Because the LGPS is a statutory scheme - and in spite of the fact that it is funded by contributions from employers and employees which are invested quite independently of Central Government - this possible deal needs approval from Ministers (in Communities and Local Government and the Treasury).
Whilst that is unavoidable, the complete silence from our negotiators is not. A brief period of silence at certain stages of negotiation can sometimes be justified, but our negotiators appear to have sworn an open-ended vow of silence for as long as it takes the Government to consider their secret deal with the employers.
Therefore neither the scheme members, whose security in retirement is at issue, nor for that matter the local authorities, for whose squeezed budgets this has significant implications, can know what it is that our negotiators think we should accept until Government Ministers (who neither contribute to nor manage or administer our pension funds) have had their say.
Whilst UNISON negotiators refuse to brief even the cross Service Group Scrutiny Group about any details, it may be that not everyone has been so scrupulous. Certainly Lord Hutton appears to know enough to express some views (http://m.professionalpensions.com/professional-pensions/news/2163984/public-sector-schemes-change).
Speaking at an Eversheds legal Conference last week he reportedly said there was a "high degree of certainty" there would need to be further changes to the Local Government Pension Scheme – due to be launched in 2014 – in the years to come.
He said the fundamental design of the scheme such as the "cap and collar" to limit employer contributions would remain in place but other tweaks to benefit design would occur.
"It's very, very unlikely that there won't be some movement around scheme benefits over the next 25 years", he said. "There is going to be a high degree of certainty of scheme changes over the next 25 years – I don't envisage that every dot and comma of the LGPS deal is going to remain unchanged."
I'd like to express an opinion about this, but having seen neither a dot nor a comma of the proposals on which Lord Hutton is able to comment, I can't.
Of course, since the very officials whose task, should they secure the lay mandate for which they will certainly be looking should the Government rubber stamp their deal, will be to produce publicity materials intended to "sell" the deal to members, are also the only people in the Union who know the details, they could be at something of an advantage in trying to win the argument.
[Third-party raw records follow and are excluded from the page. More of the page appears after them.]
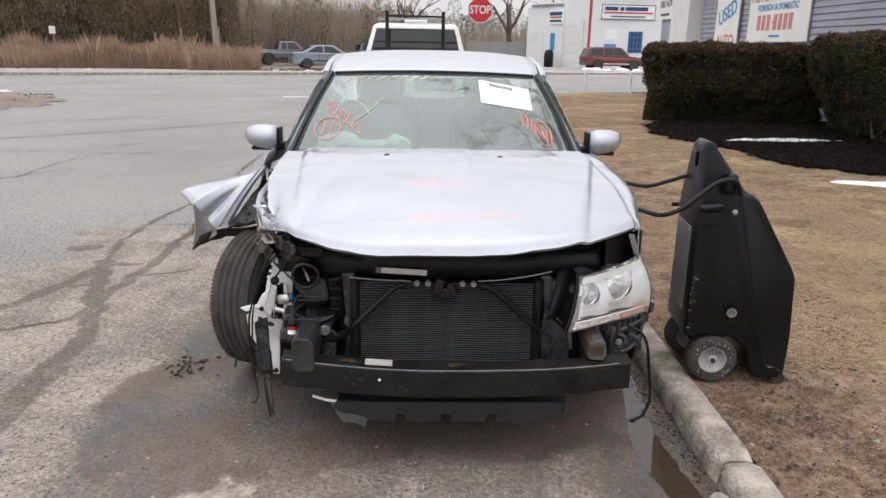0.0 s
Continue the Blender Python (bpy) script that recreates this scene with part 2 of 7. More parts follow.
YELLOWPL = mat("yellow_wire_sleeve", (0.26, 0.17, 0.06), (0.09, 0.065, 0.035), rough=0.5, bump=0.05)
FIN = mat("condenser_fins", (0.004, 0.004, 0.005), (0.010, 0.010, 0.012), rough=0.9, scale=20, fine=500, bump=0.1, spec=0.08)
FINL = mat("condenser_tubes", (0.165, 0.17, 0.182), (0.095, 0.10, 0.112), rough=0.6, metal=0.2, scale=20, fine=500, bump=0.05)
# pale diffuse share paints in the haze of sky reflected by the windscreen
GLASS = glass("windscreen_glass", (0.50, 0.60, 0.575), 0.0, 0.045, ior=1.85)
CLEAR = glass("hazed_lamp_lens", (0.99, 0.99, 0.99), 0.0, 0.035, (0.9, 0.9, 0.9))
DARKGLASS = mat("dark_tinted_glass", (0.012, 0.014, 0.016), (0.018, 0.02, 0.022), rough=0.06, scale=3, fine=100, bump=0.0, rvar=0.02)
CONCRETE = mat("worn_concrete", (0.47, 0.42, 0.36), (0.16, 0.138, 0.118), rough=0.9, scale=9, fine=75, bump=0.9, mixed=0.42, hard=0.2, spec=0.2)
PAVE = mat("pale_pavement_concrete", (0.36, 0.34, 0.32), (0.26, 0.245, 0.23), rough=0.9, scale=1.5, fine=40, bump=0.2)
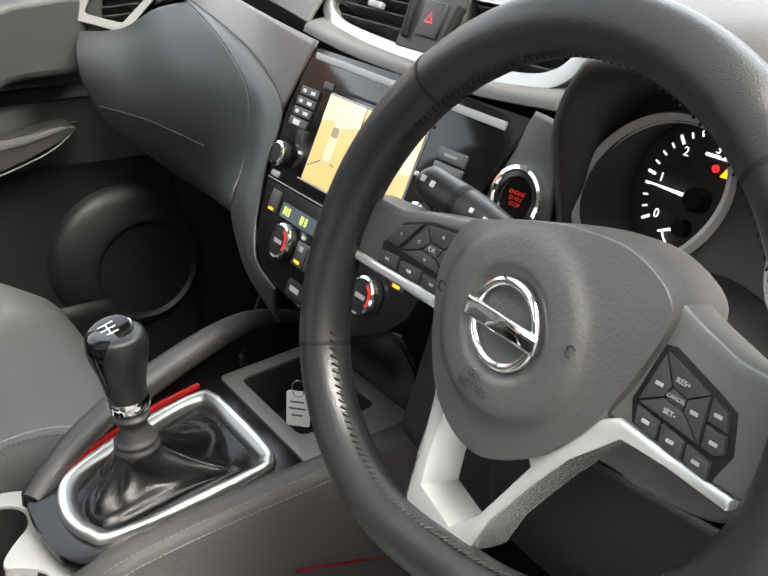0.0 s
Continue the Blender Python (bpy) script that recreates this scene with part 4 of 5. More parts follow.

The challenge which confronts our lay Service Group Executives (SGEs) is whether they will assert their authority by insisting upon sufficient time for they themselves, and for activists at Regional and Branch level to consider any proposed deal before any consideration is given to the recommendation to be put to members in a ballot.
We should certainly have at least as long to discuss and debate recommendations to our members in a ballot as the Government have spent considering the proposed deal! This would mean that each Branch would have the opportunity of (at least) one monthly Branch Committee to consider opinions which they could report to Regional Service Groups ahead of national SGE meetings.
This reasonable approach is the very minimum we should expect if we want any ballot truly to reflect the informed and considered opinions of our members.
Since at present I hear more from a renegade Blairite peer than I do from within my own trade union concerning the future of my pension, I hope I can be excused a modicum of pessimism of the intellect about the arrangements for such a ballot.